Стал он работать. А я как бы со стороны наблюдаю за ним, из виду не выпускаю. Парень старается, хотя нет-нет да в чем-то и прорвутся блатные привычки.
Прошло месяца три, дело уже к весне было. Снова является ко мне Алексей.
— Максим Игнатьевич, я опять к вам за помощью.
— Что у тебя случилось?
Он рассказывает, что хотелось костюм в рассрочку купить, а бухгалтерия гарантийную справку не выдает, мы, говорят, на тебя еще не надеемся. Костюм же вот так, позарез ему требуется.
Спрашиваю:
— А что тебе так приспичило, уж не собираешься ли пятки салом намазывать?
— Что вы, Максим Игнатьевич, разве могу я вас обмануть!
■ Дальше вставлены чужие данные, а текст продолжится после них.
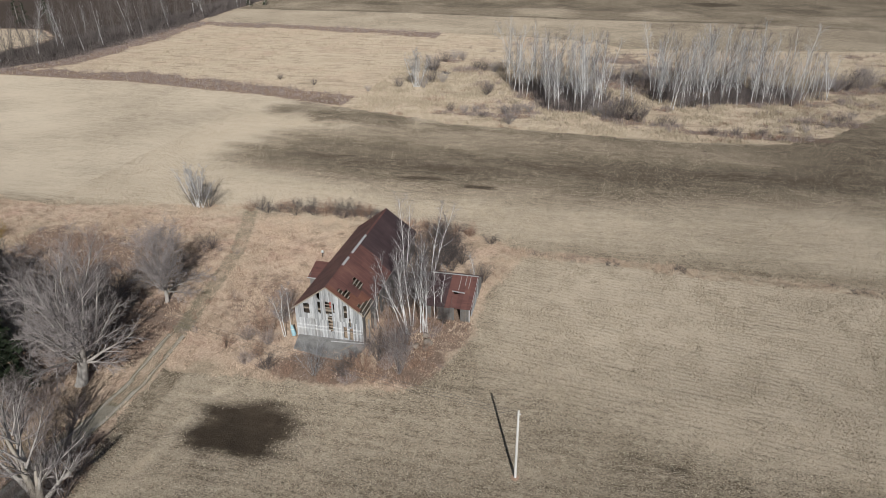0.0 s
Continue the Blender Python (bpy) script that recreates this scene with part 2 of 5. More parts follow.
M["golden"] = simple("golden_stems", (0.301, 0.200, 0.065), (0.545, 0.400, 0.162), 0.3, 0.85, island=0.5)
M["stalk"] = simple("corn_stalk", (0.360, 0.305, 0.225), (0.780, 0.700, 0.560), 0.3, 0.8, island=0.7)
M["chaff"] = simple("chaff_and_clods", (0.300, 0.250, 0.186), (0.600, 0.512, 0.395), 0.05, 0.95, island=0.75, matte=1.0)
M["soil_crumb"] = simple("soil_crumbs", (0.100, 0.078, 0.056), (0.300, 0.245, 0.182), 0.05, 0.95, island=0.75, matte=1.0)
M["stone"] = simple("field_stone", (0.17, 0.145, 0.12), (0.40, 0.35, 0.30), 1.2, 0.9, bump=0.5)
M["concrete"] = simple("stained_concrete", (0.15, 0.147, 0.145), (0.36, 0.355, 0.345), 0.9, 0.9, bump=0.3)
M["pale_concrete"] = simple("pale_concrete", (0.55, 0.54, 0.51), (0.80, 0.79, 0.76), 0.9, 0.8)
M["wall_concrete"] = simple("tank_concrete", (0.30, 0.29, 0.27), (0.52, 0.50, 0.47), 0.7, 0.9)
M["pole"] = simple("weathered_pole", (0.52, 0.51, 0.49), (0.78, 0.77, 0.75), 2.0, 0.85, stretch=(3, 3, 0.3))
M["wire"] = simple("grey_cable", (0.10, 0.095, 0.09), (0.18, 0.17, 0.16), 1.0, 0.6)
M["beam"] = simple("old_timber", (0.20, 0.165, 0.13), (0.48, 0.42, 0.35), 2.0, 0.9)
# darkened beyond old wood: the barn's unlit interior is put into this colour
M["shade_dark_beam"] = simple("shade_dark_timber", (0.045, 0.036, 0.029), (0.125, 0.100, 0.078), 2.0, 0.9)
M["galv"] = simple("bare_galvanised", (0.50, 0.50, 0.50), (0.74, 0.74, 0.74), 2.0, 0.55, 0.3)
M["red"] = simple("red_paint", (0.32, 0.05, 0.035), (0.52, 0.10, 0.075), 2.0, 0.7)
M["blue"] = simple("pale_blue_plastic", (0.25, 0.45, 0.52), (0.42, 0.62, 0.70), 2.0, 0.5)
M["white"] = simple("white_plastic", (0.70, 0.70, 0.70), (0.84, 0.84, 0.83), 2.0, 0.5)
M["black"] = simple("dark_hollow", (0.012, 0.010, 0.009), (0.03, 0.026, 0.022), 1.0, 0.95)


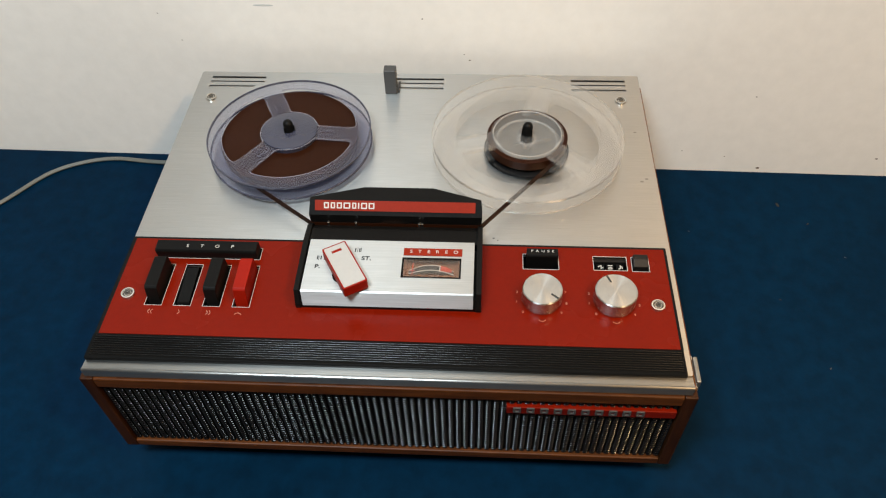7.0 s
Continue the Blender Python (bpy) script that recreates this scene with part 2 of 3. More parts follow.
def strokes(lines, w, h):
    """Flat printed strokes from (x, y) lines, lying at z 0 to h."""
    bm = bmesh.new()
    for (ax, ay), (bx, by) in lines:
        d = Vector((bx - ax, by - ay)).normalized() * (w / 2)
        n = Vector((-d.y, d.x))
        pts = [(ax - d.x + n.x, ay - d.y + n.y), (ax - d.x - n.x, ay - d.y - n.y), (bx + d.x - n.x, by + d.y - n.y), (bx + d.x + n.x, by + d.y + n.y)]
        slab(pts, [], 0, h, bm)
    return bm


def lettering(words, size, material, parent, m, name="lettering", space=1.0, depth=0.00012, wide=1.0, bold=-0.004):
    """Printed words in the built-in font, as a mesh; centred."""
    cu = bpy.data.curves.new("words", "FONT")
    cu.body, cu.size, cu.align_x, cu.align_y = words, size, "CENTER", "CENTER"
    cu.space_character, cu.extrude, cu.offset = space, depth, size * bold
    tmp = new("words", cu)
    me = bpy.data.meshes.new_from_object(tmp.evaluated_get(bpy.context.evaluated_depsgraph_get()))
    bpy.data.objects.remove(tmp)
    bpy.data.curves.remove(cu)
    me.transform(Matrix.Diagonal((wide, 1, 1, 1)))
    me.materials.clear()
    me.materials.append(material)
    ob = new(name, me)
    ob.parent, ob.matrix_basis = parent, m
    return ob


# ---- the place ----
LEAN = -1.11  # the wall and the table turn a little against the recorder
back = pose(0, 0.3925, 0, 0, 0, LEAN)

wall_back = tagged(part("wall_back", box(-2.2, 2.2, 0, 0.12, -0.76, 1.75), WALL), "off-white painted wall with faint smudges and specks", "wall", kind="structure")
wall_back.matrix_basis = back
for x, z, r in ((0.0045, 0.196, 0.0012), (0.0035, 0.222, 0.0011), (0.002, 0.238, 0.0010), (0.392, 0.0045, 0.0028), (0.35, 0.021, 0.001), (0.30, 0.028, 0.0009), (0.053, 0.147, 0.0013), (0.047, 0.154, 0.0010),
                (0.102, 0.228, 0.0014), (0.362, 0.108, 0.0012), (0.52, 0.024, 0.0018), (0.55, 0.020, 0.003), (-0.272, 0.197, 0.001), (-0.255, 0.165, 0.0009)):
    bm = bmesh.new()
    bmesh.ops.create_icosphere(bm, subdivisions=1, radius=r * 0.72, matrix=Matrix.Translation((x, 0, z)) @ Matrix.Diagonal((1.0 + 0.5 * random.random(), 0.35, 0.8, 1)))
    part("speck", bm, SPECK, wall_back)
bm = bmesh.new()
bmesh.ops.create_icosphere(bm, subdivisions=2, radius=0.011, matrix=Matrix.Translation((-0.158, 0.0, 0.2085)) @ Matrix.Diagonal((1, 0.02, 0.11, 1)))
part("smudge", bm, plain("grey_smudge", (0.52, 0.53, 0.53), 0.8), wall_back)

# unseen walls, floor and ceiling added to close the room; ROOM is a dim grey
tagged(part("wall_right", box(2.0, 2.1, -2.2, 0.33, -0.76, 1.75), ROOM), "unseen side wall, added to close the room, darker than the back wall", "wall", kind="structure")
tagged(part("wall_left", box(-1.75, -1.65, -2.2, 0.42, -0.76, 1.75), ROOM), "unseen side wall, added to close the room, darker than the back wall", "wall", kind="structure")
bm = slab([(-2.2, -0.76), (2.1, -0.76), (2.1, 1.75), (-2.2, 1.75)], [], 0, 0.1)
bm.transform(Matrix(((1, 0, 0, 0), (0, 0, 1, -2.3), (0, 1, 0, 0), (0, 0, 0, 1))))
tagged(part("wall_front", bm, ROOM), "unseen front wall, added to close the room, darker than the back wall", "wall", kind="structure")
tagged(part("floor", box(-2.2, 2.2, -2.3, 0.5, -0.82, -0.76), FLOOR), "brown boarded floor", "floor", kind="structure")
tagged(part("ceiling", box(-2.2, 2.2, -2.3, 0.5, 1.75, 1.82), ROOM), "unseen ceiling, added to close the room, darker than the back wall", "ceiling", kind="structure")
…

Потом мялся, мялся да и сказал:
— С девушкой я познакомился, а в этой одеже встречаться с ней совестно.
— Что за девушка?
— Да у нас же на железной дороге работает проводницей, Ниной зовут ее.
И вспомнилось мне, как сам я, когда за Тоней ухаживал, переживал из-за того, что костюма у меня не было, что в старой красноармейской гимнастерочке на свидания ходил. «Ах, шут возьми, — думаю, — помочь надо парню».